TIGA LEVEL BERAGAMA

Salam Kebajikan,

Akhir-akhir ini timbul ungkapan untuk apa beragama? Agama membuat kehidupan menjadi tidak harmonis, saling membenci, menegasi, merasa paling benar, bahkan peperangan. Tak sedikit orang menjadi agnostik yaitu orang yang percaya pada Tuhan, tidak pada agama, bahkan ateis.

Bagaimana Anda hidup beragama?

Apakah Anda mengutamakan: 

1. Sisi luar (mengikuti aturan, boleh dan tidak boleh)?
2. Pengkajian, pemahaman, (intelektualitas)?
3. Spiritualitas? 

Ketiga pertanyaan ini akan mengantarkan kita pada jawaban mengapa orang meragukan agama.

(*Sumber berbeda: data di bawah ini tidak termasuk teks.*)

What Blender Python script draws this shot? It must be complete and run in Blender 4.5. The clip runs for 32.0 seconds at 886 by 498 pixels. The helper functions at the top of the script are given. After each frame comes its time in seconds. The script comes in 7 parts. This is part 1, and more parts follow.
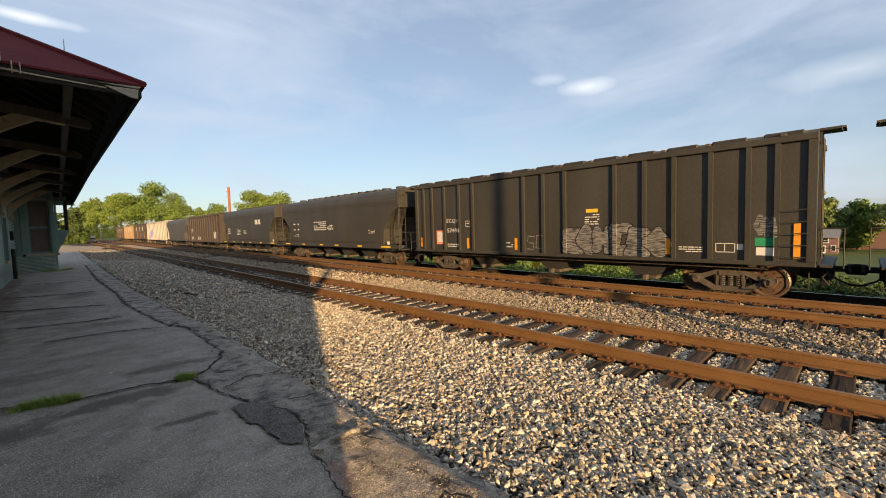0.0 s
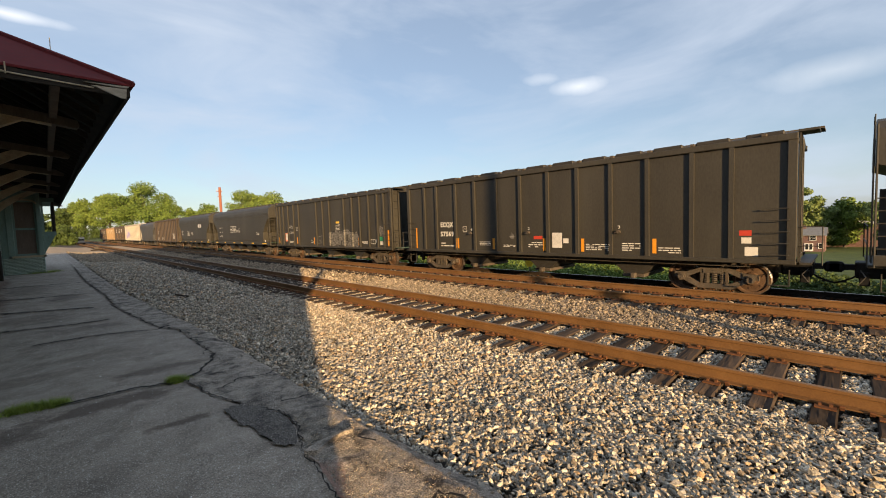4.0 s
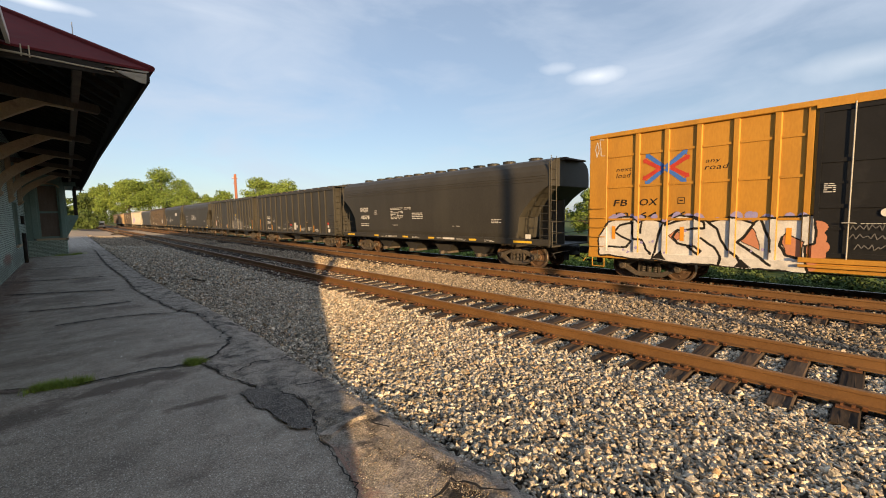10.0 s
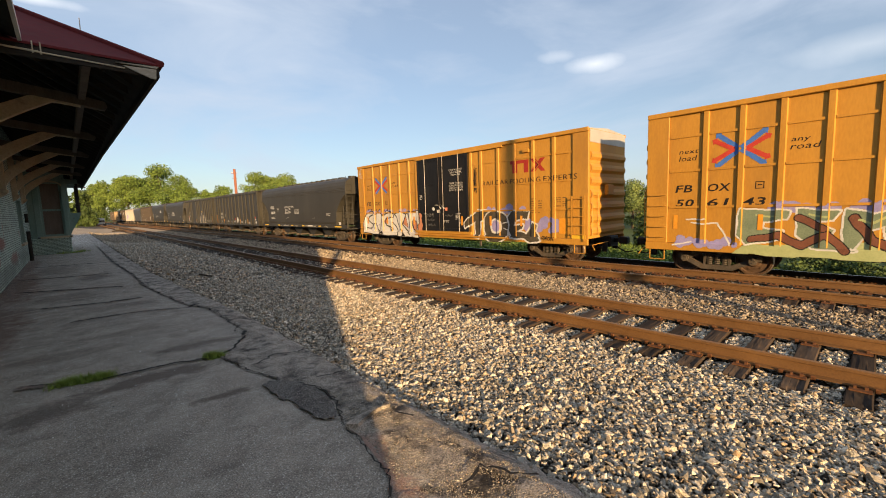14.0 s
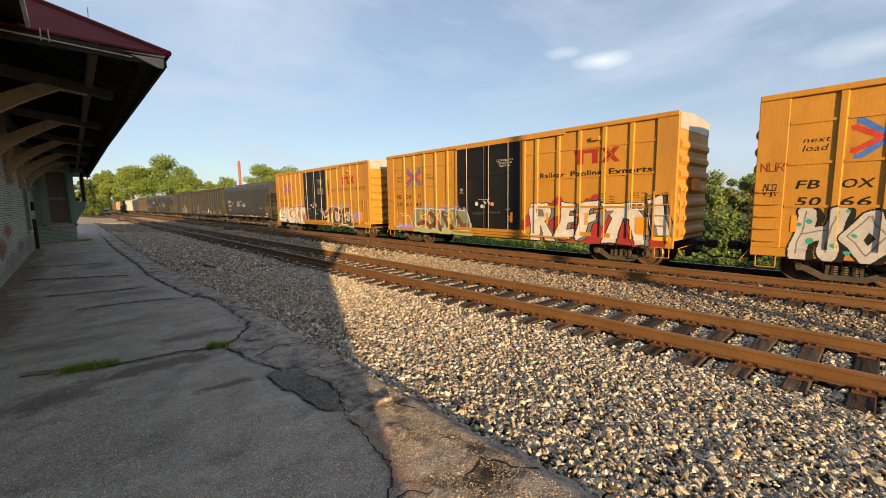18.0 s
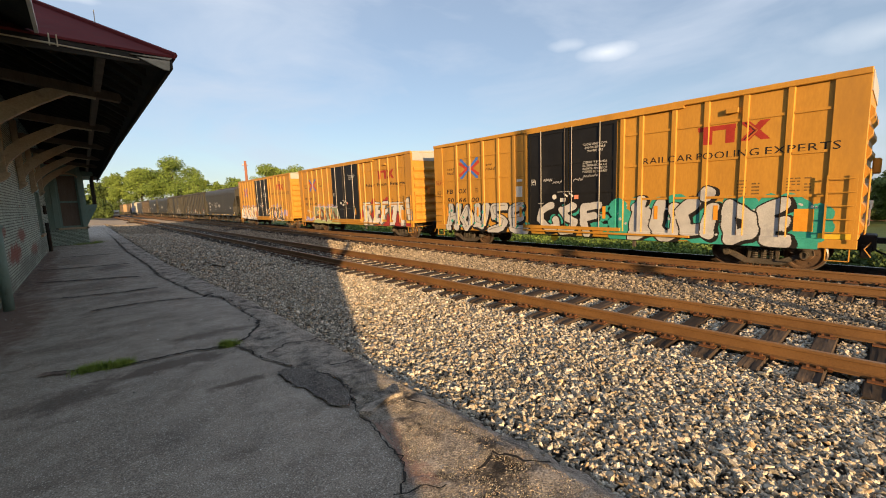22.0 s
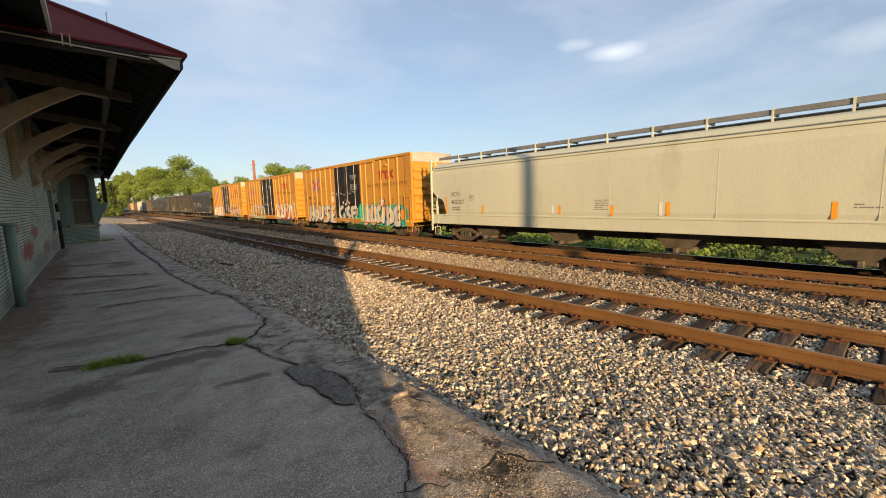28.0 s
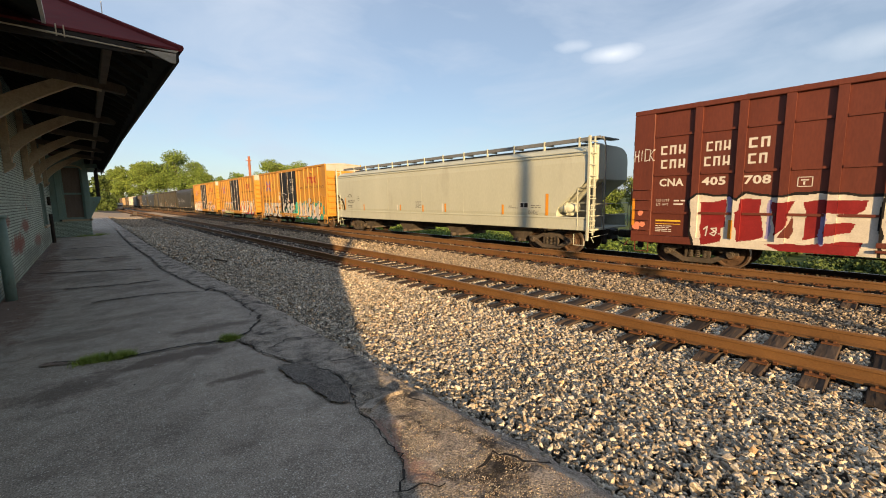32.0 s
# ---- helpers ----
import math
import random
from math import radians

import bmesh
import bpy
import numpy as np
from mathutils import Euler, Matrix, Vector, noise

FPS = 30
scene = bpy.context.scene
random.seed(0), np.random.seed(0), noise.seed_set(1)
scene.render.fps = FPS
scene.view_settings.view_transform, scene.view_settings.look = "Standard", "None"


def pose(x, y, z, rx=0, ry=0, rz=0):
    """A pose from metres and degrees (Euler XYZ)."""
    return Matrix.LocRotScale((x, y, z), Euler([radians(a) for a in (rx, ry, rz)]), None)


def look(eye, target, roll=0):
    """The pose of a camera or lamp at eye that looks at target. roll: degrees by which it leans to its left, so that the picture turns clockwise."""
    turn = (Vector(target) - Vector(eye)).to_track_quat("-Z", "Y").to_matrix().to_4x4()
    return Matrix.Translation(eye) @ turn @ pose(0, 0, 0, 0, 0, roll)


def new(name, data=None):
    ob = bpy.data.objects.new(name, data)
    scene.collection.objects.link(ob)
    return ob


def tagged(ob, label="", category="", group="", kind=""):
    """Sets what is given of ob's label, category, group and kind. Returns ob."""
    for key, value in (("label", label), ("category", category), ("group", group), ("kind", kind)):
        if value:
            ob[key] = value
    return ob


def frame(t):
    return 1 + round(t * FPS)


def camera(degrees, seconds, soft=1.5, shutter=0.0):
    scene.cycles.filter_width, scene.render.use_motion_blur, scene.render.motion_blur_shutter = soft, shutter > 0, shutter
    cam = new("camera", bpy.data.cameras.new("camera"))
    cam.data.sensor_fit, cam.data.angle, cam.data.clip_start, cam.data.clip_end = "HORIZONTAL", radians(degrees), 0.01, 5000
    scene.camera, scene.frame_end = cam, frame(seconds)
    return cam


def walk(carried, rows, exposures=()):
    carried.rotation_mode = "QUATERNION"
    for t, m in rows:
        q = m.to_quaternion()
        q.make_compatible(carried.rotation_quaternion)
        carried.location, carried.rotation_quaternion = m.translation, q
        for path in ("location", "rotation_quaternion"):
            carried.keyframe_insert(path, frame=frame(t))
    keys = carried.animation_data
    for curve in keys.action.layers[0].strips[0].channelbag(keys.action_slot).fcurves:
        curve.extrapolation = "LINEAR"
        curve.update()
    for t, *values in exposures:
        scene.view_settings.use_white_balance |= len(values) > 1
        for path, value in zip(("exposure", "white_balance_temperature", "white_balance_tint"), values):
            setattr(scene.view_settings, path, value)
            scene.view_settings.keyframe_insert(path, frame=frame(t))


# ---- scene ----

Bila kita melihat fenomena orang beragama sekarang—khususnya di Indonesia—yang menonjol adalah orang-orang menjalankan agama mengutamakan sisi luar yaitu bagaimana berpakaian, ketekunan beribadah, cara bersalam, cara berdoa yang benar, cara menancapkan dupa yang benar, dll. Hal ini disebabkan orang-orang tersebut pada umumnya membaca dan memahami kitab suci secara letterlijk, tanpa melihat konteks; kitab suci dipandang sebagai sekumpulan aturan atau hal yang boleh dan tidak boleh dilakukan. Dalam beragama seperti ini seringkali muncul monopoli kebenaran.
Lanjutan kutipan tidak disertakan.